Angela Duckworth is a psychologist whose studies are clarifying the role that intellectual strengths and personality traits play in educational achievement. Duckworth’s work primarily examines two traits that she demonstrates predict success in life: grit—the tendency to sustain interest in and effort toward long-term goals—and self-control—the voluntary regulation of behavioral, emotional, and attentional impulses. A major difference between the two qualities is that grit equips people to pursue especially challenging aims over years and even decades, while self-control operates at a more micro timescale in the battle against what could be called “hourly temptations.”
In her early work, Duckworth and colleagues devised empirical measures of grit and self-control in both children and adults and established their predictive validity for a number of dimensions of success. They found that these traits predict objectively measured success outcomes, even when controlling for cognitive ability. For example, in prospective longitudinal studies, grit predicts final ranking at the Scripps National Spelling Bee, persistence at the U.S. Military Academy at West Point, and graduation from Chicago public high schools over and beyond standardized achievement test scores; likewise, self-control predicts report card grades and improvements in report card grades over time better than measured intelligence.

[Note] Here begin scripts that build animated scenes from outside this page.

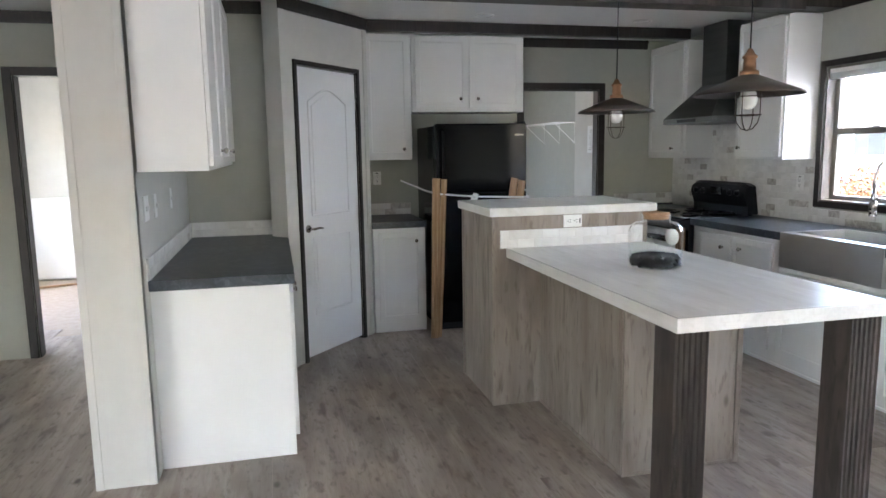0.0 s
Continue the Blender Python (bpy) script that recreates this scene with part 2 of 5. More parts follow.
M_MARBLE_DARK = mat("marble_tile_dark", [(0.3, (0.30, 0.275, 0.255)), (0.5, (0.48, 0.455, 0.43)), (0.7, (0.68, 0.665, 0.645))], 0.32, scale=18, detail=7, distort=1.6, rnd=0.2, shift=True, bump=0.05)
M_GROUT = mat("grout", [(0.5, (0.66, 0.65, 0.63))], 0.9, scale=60)
M_PLASTIC = mat("white_plastic", [(0.5, (0.82, 0.82, 0.80))], 0.35, scale=10)
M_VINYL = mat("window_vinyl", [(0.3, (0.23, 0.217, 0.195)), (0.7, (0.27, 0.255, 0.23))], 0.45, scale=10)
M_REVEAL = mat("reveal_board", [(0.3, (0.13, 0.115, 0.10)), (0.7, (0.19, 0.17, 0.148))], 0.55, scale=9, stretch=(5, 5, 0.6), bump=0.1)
M_SLOT = mat("slot_dark", [(0.5, (0.01, 0.01, 0.01))], 0.8, scale=10)
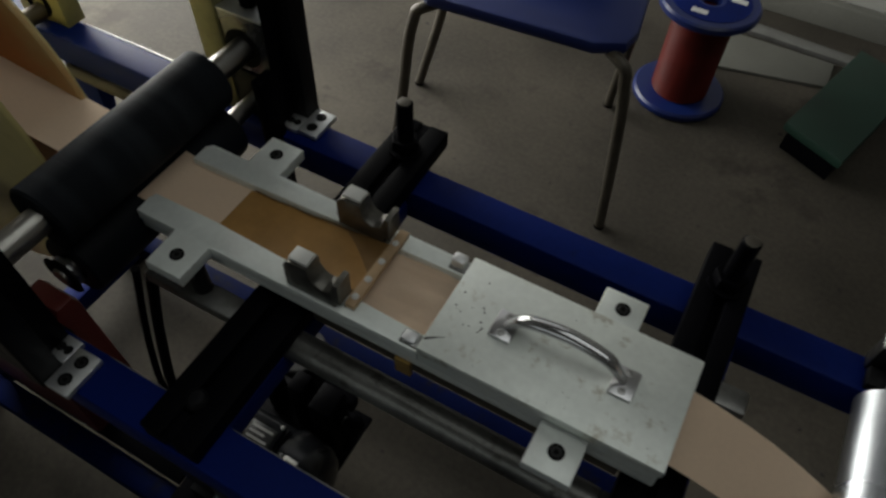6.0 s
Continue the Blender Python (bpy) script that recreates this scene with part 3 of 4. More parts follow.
# support bars under the guide
for y in (-0.0760, 0.1255):
    sb = thing("support_bar", (0, y, 0.811), "dull steel tube with flattened ends beneath the guide", "support bar", "support bars")
    part("flat_end", box(-0.392, -0.235, y - 0.0175, y + 0.0175, 0.8085, 0.8298, 0.004), FLAT, sb)
    part("flat_end", box(0.262, 0.381, y - 0.0175, y + 0.0175, 0.8085, 0.8298, 0.004), FLAT, sb)
    part("tube", rod((-0.2348, y + (0.0015 if y < 0 else -0.004), 0.812), (0.2618, y + (0.0015 if y < 0 else -0.004), 0.812), 0.0205, 28), TUBING, sb)
    part("hole_rim", lathe([(0.004, 0.0003), (0.006, 0.001), (0.0085, 0.0008), (0.0095, 0)], (-0.340, y, 0.83), (0, 0, 1), 18), DARK, sb)
    for x in (-0.304, 0.2):
        part("spacer", rod((x, y + (0.004 if y < 0 else -0.012), 0.83), (x, y + (0.004 if y < 0 else -0.012), 0.9035), 0.012, 18), DARK, sb, "dark spacer column")
single("cable_bracket", slab([(-0.060, 0.858), (-0.060, 0.887), (-0.0415, 0.887), (-0.0415, 0.880), (-0.054, 0.880), (-0.054, 0.858)], "x", -0.012, 0.010, 0.001), BRASS, (0, -0.05, 0.887), "small tan bracket fixed below the guide", "bracket")

# black slotted cross bars
for x0, x1 in ((-0.227, -0.150), (0.271, 0.339)):
    cb = thing("slotted_bar", ((x0 + x1) / 2, 0.03, RZ1), "black slotted steel bar clamped across the frame", "slotted bar", "slotted bars")
    mid = (x0 + x1) / 2
    for a, b in ((x0, mid - 0.007), (mid + 0.007, x1)):
        part("side", box(a, b, -0.262, 0.328, RZ1 + 0.0005, 0.861, 0.002), BLACK, cb)
    for a, b in ((-0.262, -0.225), (0.29, 0.328), (-0.02, 0.06)):
        part("bridge", box(mid - 0.0095, mid + 0.0095, a, b, 0.8452, 0.858, 0.0015), BLACK, cb)
    part("base_strip", box(mid - 0.012, mid + 0.012, -0.255, 0.320, RZ1 + 0.0008, 0.845, 0.001), BLACK, cb)
    stud = part("stud", rod((mid, 0.262, 0.845), (mid, 0.262, 0.955), 0.0125, 24, 0.003), BLACK, cb, "black threaded stud")
    part("worn_tip", lathe([(0, 0.0006), (0.0085, 0.0006), (0.0098, 0)], (mid, 0.262, 0.9551), (0, 0, 1), 18), RIB, stud, "tip worn to bare steel")
    part("hex_nut", lathe([(0.0126, 0), (0.021, 0), (0.022, 0.003), (0.022, 0.015), (0.0205, 0.018), (0.0126, 0.018)], (mid, 0.262, 0.868), (0, 0, 1), 6), BLACK, stud)
    part("washer", lathe([(0.0126, 0), (0.025, 0), (0.025, 0.004), (0.0126, 0.004)], (mid, 0.262, 0.8612), (0, 0, 1), 28), BLACK, stud)
    part("dome_bolt", lathe([(0.014, 0), (0.0135, 0.004), (0.009, 0.009), (0, 0.011)], (mid, -0.208, 0.8585), (0, 0, 1), 22), DARK, cb, "steel dome-headed bolt")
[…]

More recently, in pioneering research showing that children can learn and practice strategies for internalizing self-control, Duckworth has turned intuitions about self-regulation into scientifically informed, highly practical approaches to teaching and learning. Currently working to develop interventions that foster self-control in children and carry out her research in real-world situations, Duckworth is providing an alternative to the focus on cognitive skills now dominant in American education practice and contributing significantly to a reevaluation of education policies in the United States.
Angela Duckworth received an A.B. (1992) from Harvard College, an M.Sc. (1996) from the University of Oxford, and a Ph.D. (2006) from the University of Pennsylvania. She taught math and science at the high school level before joining the faculty of the University of Pennsylvania in 2007, where she is an associate professor in the Department of Psychology. Her articles have appeared in such publications as PNAS, the Journal of Educational Psychology, Psychological Science, and the Journal of Personality and Social Psychology.